**DATA SEGMENT**
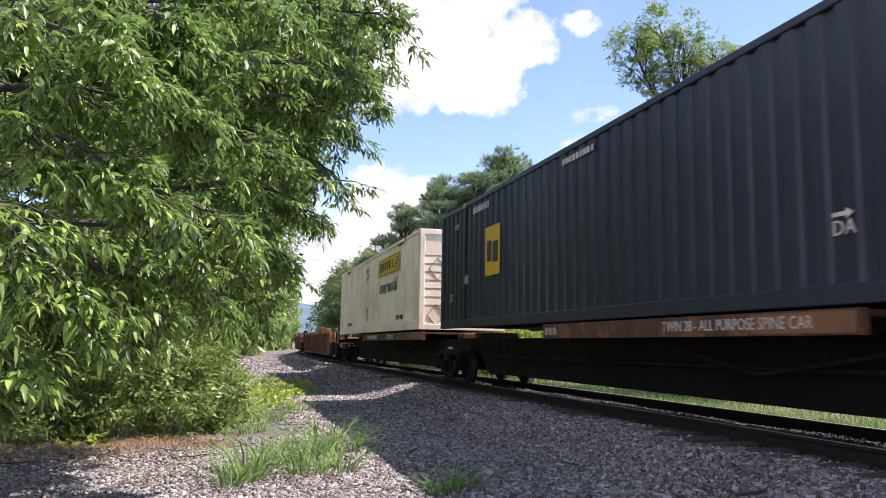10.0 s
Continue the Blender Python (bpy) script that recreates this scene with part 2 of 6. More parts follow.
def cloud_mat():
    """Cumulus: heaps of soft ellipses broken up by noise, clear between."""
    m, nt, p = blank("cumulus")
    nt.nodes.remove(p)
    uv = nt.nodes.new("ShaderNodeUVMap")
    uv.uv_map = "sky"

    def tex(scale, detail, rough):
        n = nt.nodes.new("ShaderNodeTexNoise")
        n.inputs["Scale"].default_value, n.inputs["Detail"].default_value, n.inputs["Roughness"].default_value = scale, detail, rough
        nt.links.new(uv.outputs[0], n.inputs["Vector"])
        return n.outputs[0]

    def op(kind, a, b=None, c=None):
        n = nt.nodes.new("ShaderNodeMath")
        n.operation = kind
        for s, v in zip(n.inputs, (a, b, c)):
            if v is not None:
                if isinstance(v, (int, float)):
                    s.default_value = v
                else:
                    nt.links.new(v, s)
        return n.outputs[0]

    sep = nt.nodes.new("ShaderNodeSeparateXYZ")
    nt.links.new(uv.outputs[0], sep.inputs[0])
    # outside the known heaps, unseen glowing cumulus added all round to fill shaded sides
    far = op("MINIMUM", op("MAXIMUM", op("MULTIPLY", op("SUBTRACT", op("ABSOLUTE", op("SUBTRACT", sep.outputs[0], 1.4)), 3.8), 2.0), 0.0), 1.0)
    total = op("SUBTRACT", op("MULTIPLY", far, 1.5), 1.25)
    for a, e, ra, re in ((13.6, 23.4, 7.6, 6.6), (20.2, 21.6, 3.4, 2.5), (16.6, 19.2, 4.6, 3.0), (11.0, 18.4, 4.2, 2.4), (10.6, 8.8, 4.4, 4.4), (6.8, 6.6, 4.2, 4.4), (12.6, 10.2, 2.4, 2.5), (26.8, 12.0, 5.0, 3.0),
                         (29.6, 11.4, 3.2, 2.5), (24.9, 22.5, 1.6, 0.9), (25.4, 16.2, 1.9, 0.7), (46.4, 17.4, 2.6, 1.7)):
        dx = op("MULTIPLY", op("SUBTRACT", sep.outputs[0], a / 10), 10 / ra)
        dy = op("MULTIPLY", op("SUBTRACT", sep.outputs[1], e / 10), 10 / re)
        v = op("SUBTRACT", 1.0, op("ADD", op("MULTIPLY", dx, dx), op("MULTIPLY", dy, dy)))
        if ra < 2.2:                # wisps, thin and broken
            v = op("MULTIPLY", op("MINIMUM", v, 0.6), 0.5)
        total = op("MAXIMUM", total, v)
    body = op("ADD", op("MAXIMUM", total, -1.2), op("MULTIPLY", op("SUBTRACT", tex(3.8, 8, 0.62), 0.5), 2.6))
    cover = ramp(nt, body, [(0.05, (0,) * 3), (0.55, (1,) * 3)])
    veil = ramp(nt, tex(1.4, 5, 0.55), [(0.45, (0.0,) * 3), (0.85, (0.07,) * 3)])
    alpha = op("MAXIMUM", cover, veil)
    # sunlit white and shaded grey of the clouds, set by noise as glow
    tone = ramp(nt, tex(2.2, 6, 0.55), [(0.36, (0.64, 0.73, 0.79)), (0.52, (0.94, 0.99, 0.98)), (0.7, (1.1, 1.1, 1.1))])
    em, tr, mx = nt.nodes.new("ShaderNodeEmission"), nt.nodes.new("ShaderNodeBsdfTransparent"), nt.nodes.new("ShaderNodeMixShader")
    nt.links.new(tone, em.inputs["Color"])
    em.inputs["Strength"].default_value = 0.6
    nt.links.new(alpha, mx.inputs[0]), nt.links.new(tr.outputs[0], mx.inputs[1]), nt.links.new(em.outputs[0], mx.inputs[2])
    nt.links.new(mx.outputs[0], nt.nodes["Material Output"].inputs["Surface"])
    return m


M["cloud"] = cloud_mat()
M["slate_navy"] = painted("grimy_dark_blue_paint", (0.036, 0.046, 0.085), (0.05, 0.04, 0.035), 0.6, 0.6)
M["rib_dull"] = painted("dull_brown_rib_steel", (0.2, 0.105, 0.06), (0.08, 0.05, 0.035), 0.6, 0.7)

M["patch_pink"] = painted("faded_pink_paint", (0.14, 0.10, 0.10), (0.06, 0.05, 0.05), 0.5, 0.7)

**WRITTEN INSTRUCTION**
Keep the pictures out of the copy and write out the data exactly as it stands.

**WRITTEN ANSWER**
10.0 s
Continue the Blender Python (bpy) script that recreates this scene with part 2 of 6. More parts follow.
def cloud_mat():
    """Cumulus: heaps of soft ellipses broken up by noise, clear between."""
    m, nt, p = blank("cumulus")
    nt.nodes.remove(p)
    uv = nt.nodes.new("ShaderNodeUVMap")
    uv.uv_map = "sky"

    def tex(scale, detail, rough):
        n = nt.nodes.new("ShaderNodeTexNoise")
        n.inputs["Scale"].default_value, n.inputs["Detail"].default_value, n.inputs["Roughness"].default_value = scale, detail, rough
        nt.links.new(uv.outputs[0], n.inputs["Vector"])
        return n.outputs[0]

    def op(kind, a, b=None, c=None):
        n = nt.nodes.new("ShaderNodeMath")
        n.operation = kind
        for s, v in zip(n.inputs, (a, b, c)):
            if v is not None:
                if isinstance(v, (int, float)):
                    s.default_value = v
                else:
                    nt.links.new(v, s)
        return n.outputs[0]

    sep = nt.nodes.new("ShaderNodeSeparateXYZ")
    nt.links.new(uv.outputs[0], sep.inputs[0])
    # outside the known heaps, unseen glowing cumulus added all round to fill shaded sides
    far = op("MINIMUM", op("MAXIMUM", op("MULTIPLY", op("SUBTRACT", op("ABSOLUTE", op("SUBTRACT", sep.outputs[0], 1.4)), 3.8), 2.0), 0.0), 1.0)
    total = op("SUBTRACT", op("MULTIPLY", far, 1.5), 1.25)
    for a, e, ra, re in ((13.6, 23.4, 7.6, 6.6), (20.2, 21.6, 3.4, 2.5), (16.6, 19.2, 4.6, 3.0), (11.0, 18.4, 4.2, 2.4), (10.6, 8.8, 4.4, 4.4), (6.8, 6.6, 4.2, 4.4), (12.6, 10.2, 2.4, 2.5), (26.8, 12.0, 5.0, 3.0),
                         (29.6, 11.4, 3.2, 2.5), (24.9, 22.5, 1.6, 0.9), (25.4, 16.2, 1.9, 0.7), (46.4, 17.4, 2.6, 1.7)):
        dx = op("MULTIPLY", op("SUBTRACT", sep.outputs[0], a / 10), 10 / ra)
        dy = op("MULTIPLY", op("SUBTRACT", sep.outputs[1], e / 10), 10 / re)
        v = op("SUBTRACT", 1.0, op("ADD", op("MULTIPLY", dx, dx), op("MULTIPLY", dy, dy)))
        if ra < 2.2:                # wisps, thin and broken
            v = op("MULTIPLY", op("MINIMUM", v, 0.6), 0.5)
        total = op("MAXIMUM", total, v)
    body = op("ADD", op("MAXIMUM", total, -1.2), op("MULTIPLY", op("SUBTRACT", tex(3.8, 8, 0.62), 0.5), 2.6))
    cover = ramp(nt, body, [(0.05, (0,) * 3), (0.55, (1,) * 3)])
    veil = ramp(nt, tex(1.4, 5, 0.55), [(0.45, (0.0,) * 3), (0.85, (0.07,) * 3)])
    alpha = op("MAXIMUM", cover, veil)
    # sunlit white and shaded grey of the clouds, set by noise as glow
    tone = ramp(nt, tex(2.2, 6, 0.55), [(0.36, (0.64, 0.73, 0.79)), (0.52, (0.94, 0.99, 0.98)), (0.7, (1.1, 1.1, 1.1))])
    em, tr, mx = nt.nodes.new("ShaderNodeEmission"), nt.nodes.new("ShaderNodeBsdfTransparent"), nt.nodes.new("ShaderNodeMixShader")
    nt.links.new(tone, em.inputs["Color"])
    em.inputs["Strength"].default_value = 0.6
    nt.links.new(alpha, mx.inputs[0]), nt.links.new(tr.outputs[0], mx.inputs[1]), nt.links.new(em.outputs[0], mx.inputs[2])
    nt.links.new(mx.outputs[0], nt.nodes["Material Output"].inputs["Surface"])
    return m


M["cloud"] = cloud_mat()
M["slate_navy"] = painted("grimy_dark_blue_paint", (0.036, 0.046, 0.085), (0.05, 0.04, 0.035), 0.6, 0.6)
M["rib_dull"] = painted("dull_brown_rib_steel", (0.2, 0.105, 0.06), (0.08, 0.05, 0.035), 0.6, 0.7)

M["patch_pink"] = painted("faded_pink_paint", (0.14, 0.10, 0.10), (0.06, 0.05, 0.05), 0.5, 0.7)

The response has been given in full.